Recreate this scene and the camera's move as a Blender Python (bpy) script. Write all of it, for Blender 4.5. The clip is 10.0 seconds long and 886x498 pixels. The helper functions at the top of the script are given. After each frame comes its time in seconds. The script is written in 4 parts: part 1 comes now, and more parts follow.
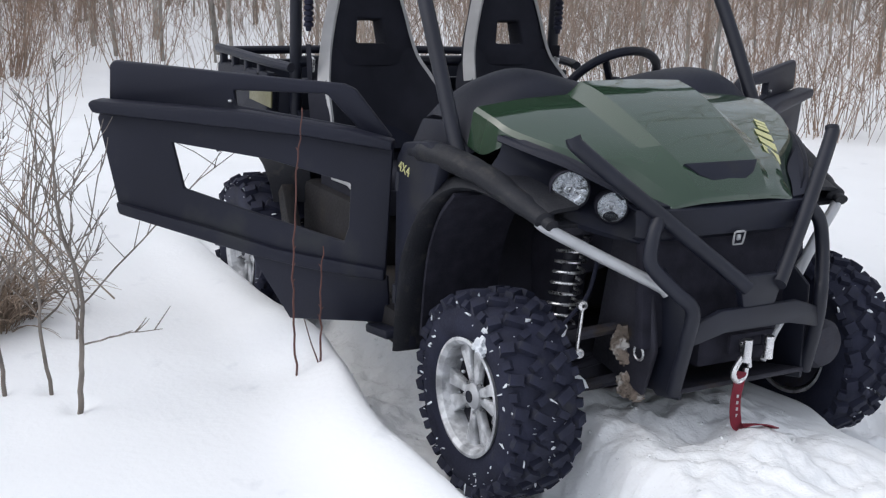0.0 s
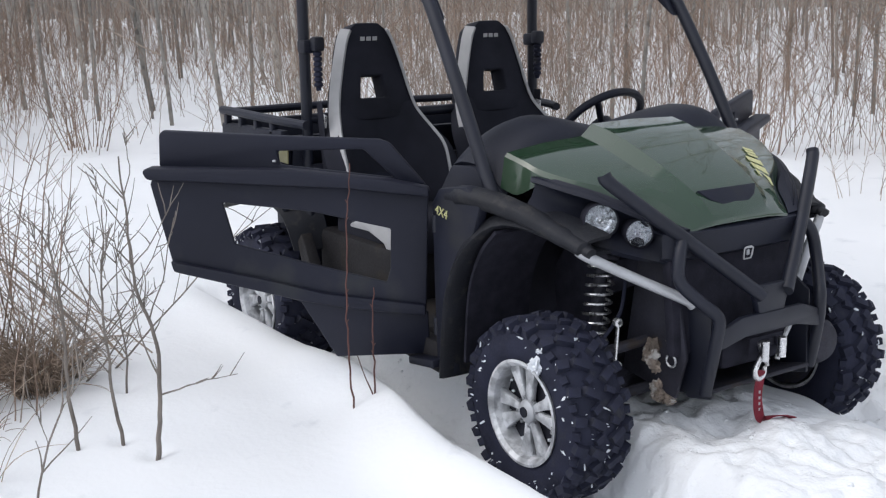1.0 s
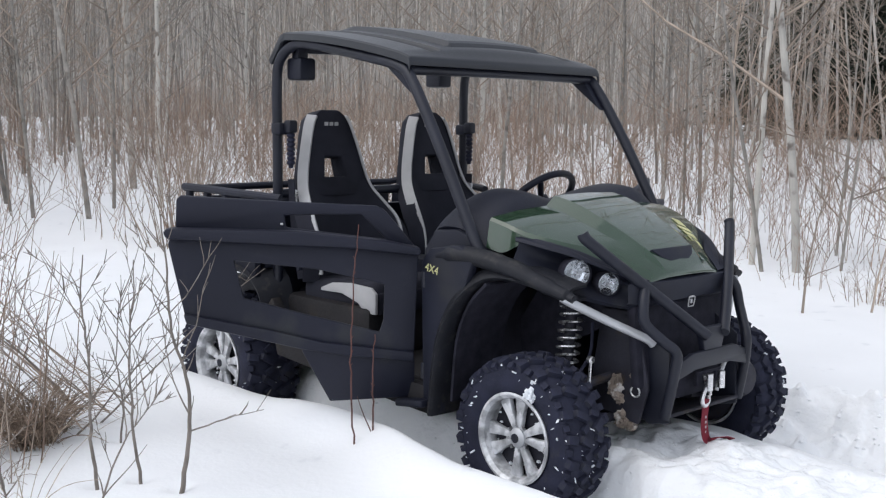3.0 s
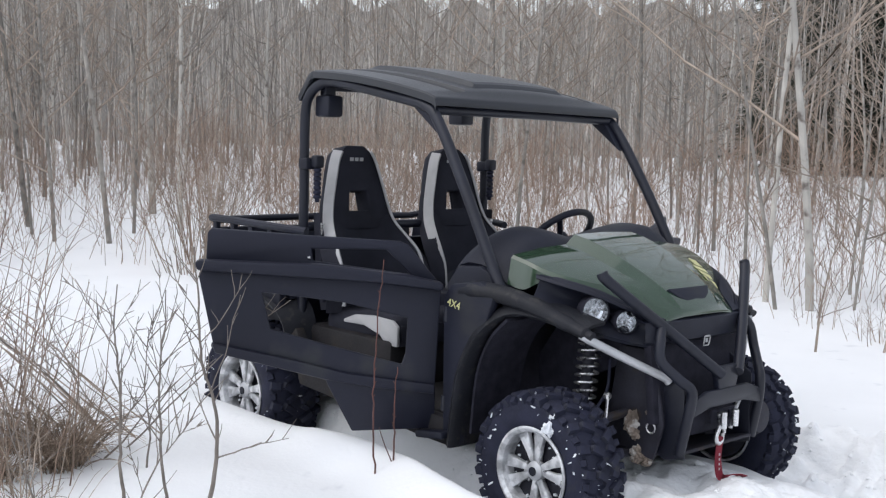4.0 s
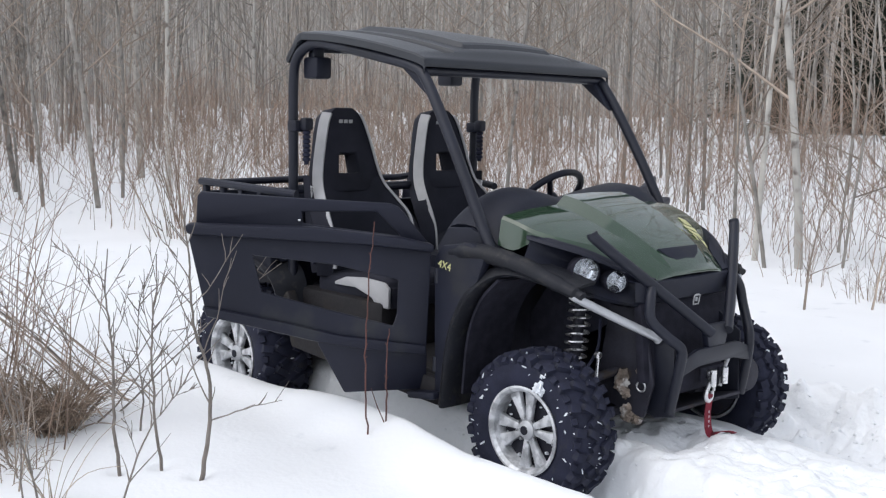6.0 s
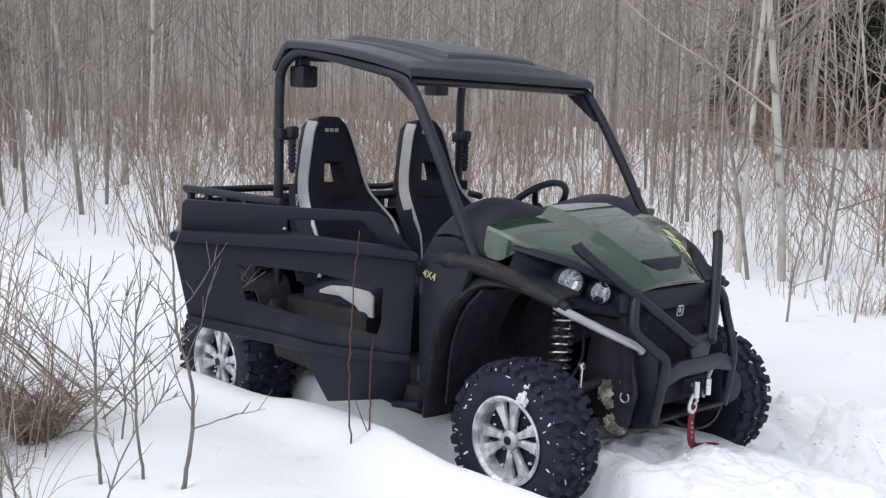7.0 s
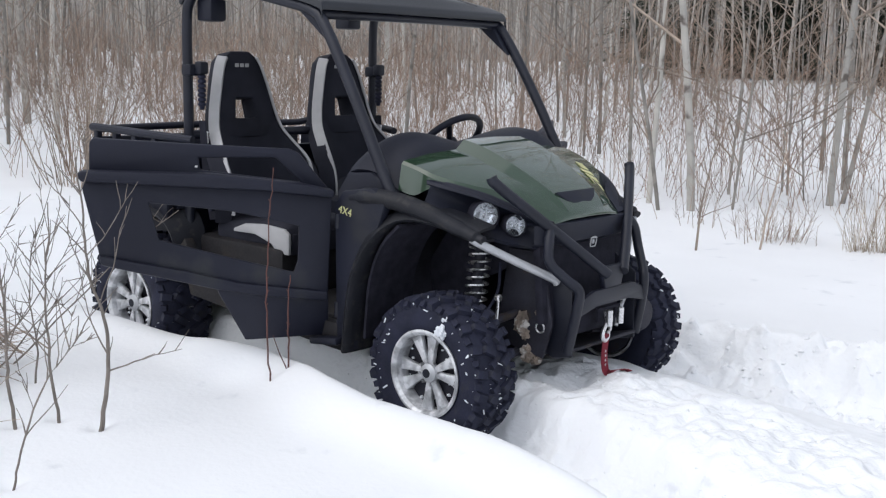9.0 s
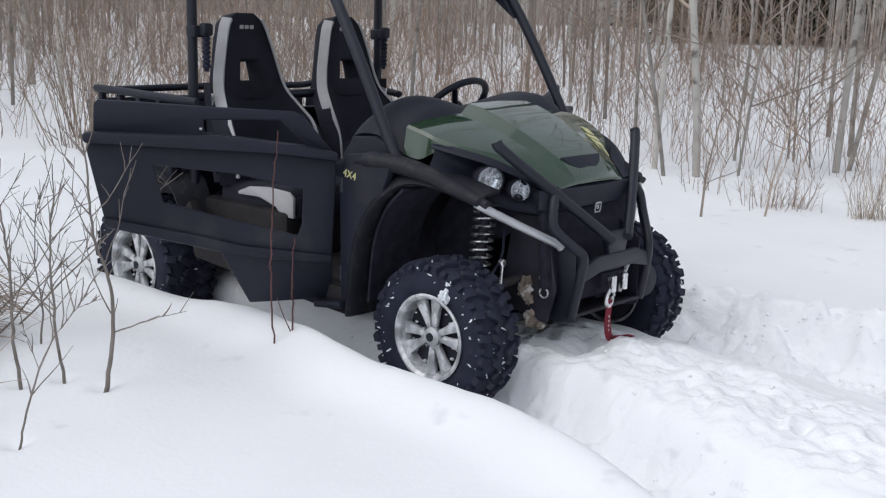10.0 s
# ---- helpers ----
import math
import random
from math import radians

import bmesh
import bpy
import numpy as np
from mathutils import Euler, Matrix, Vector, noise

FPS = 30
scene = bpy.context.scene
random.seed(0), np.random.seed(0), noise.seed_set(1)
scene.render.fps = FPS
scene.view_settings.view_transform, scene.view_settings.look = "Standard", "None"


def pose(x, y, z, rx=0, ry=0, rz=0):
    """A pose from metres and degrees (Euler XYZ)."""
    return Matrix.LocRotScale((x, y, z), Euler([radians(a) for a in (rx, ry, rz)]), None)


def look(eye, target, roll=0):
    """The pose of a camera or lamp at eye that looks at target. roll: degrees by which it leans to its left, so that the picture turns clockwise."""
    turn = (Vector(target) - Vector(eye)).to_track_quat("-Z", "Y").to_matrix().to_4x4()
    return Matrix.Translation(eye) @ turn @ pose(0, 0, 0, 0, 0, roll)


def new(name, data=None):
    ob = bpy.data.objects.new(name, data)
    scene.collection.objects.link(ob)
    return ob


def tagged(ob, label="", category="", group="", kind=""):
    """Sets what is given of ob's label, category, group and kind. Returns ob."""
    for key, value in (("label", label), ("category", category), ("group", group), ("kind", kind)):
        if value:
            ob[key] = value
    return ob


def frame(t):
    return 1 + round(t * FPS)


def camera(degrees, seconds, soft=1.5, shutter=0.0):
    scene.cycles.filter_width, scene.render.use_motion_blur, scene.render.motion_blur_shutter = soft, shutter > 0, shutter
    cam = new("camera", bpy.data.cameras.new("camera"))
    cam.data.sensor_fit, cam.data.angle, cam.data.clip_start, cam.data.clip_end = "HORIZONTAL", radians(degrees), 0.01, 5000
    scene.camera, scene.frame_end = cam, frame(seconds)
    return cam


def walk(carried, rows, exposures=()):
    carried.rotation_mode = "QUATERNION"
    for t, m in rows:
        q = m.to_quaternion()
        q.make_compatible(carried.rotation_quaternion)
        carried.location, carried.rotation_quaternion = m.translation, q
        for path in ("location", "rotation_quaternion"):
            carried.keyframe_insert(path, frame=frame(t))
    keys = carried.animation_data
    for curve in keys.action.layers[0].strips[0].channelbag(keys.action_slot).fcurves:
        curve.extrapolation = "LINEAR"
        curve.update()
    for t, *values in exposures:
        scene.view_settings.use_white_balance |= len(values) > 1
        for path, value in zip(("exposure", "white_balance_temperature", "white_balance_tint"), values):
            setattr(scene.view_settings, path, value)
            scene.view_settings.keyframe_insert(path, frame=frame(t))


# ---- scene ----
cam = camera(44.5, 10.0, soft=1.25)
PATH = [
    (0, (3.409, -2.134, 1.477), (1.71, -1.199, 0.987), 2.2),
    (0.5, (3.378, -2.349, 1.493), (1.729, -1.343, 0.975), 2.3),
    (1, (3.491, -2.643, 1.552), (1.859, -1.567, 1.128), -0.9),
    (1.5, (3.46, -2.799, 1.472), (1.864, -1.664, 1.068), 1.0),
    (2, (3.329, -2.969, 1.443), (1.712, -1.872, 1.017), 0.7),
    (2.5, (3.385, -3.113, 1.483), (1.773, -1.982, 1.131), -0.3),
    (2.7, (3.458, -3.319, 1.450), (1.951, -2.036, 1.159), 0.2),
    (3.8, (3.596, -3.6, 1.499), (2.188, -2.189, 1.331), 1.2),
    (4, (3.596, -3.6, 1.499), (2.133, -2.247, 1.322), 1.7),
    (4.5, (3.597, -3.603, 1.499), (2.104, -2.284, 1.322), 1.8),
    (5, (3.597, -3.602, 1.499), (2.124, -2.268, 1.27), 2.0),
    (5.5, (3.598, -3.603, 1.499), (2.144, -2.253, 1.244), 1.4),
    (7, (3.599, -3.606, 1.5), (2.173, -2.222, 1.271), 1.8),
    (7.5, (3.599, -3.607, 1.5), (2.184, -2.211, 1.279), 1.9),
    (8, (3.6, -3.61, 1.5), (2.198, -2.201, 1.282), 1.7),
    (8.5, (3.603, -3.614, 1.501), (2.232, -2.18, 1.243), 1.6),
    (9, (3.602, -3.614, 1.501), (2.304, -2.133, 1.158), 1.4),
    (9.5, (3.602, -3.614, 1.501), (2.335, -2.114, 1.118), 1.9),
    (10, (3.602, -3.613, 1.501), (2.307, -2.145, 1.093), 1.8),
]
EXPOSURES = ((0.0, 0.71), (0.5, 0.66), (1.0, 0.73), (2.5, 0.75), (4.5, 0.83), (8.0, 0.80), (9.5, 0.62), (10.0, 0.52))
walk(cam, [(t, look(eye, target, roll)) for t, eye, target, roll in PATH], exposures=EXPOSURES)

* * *

__Written task__. Read the data above. Pull out each line in which the string "kind" appears.

__Result of this exercise__.
def tagged(ob, label="", category="", group="", kind=""):
    """Sets what is given of ob's label, category, group and kind. Returns ob."""
    for key, value in (("label", label), ("category", category), ("group", group), ("kind", kind)):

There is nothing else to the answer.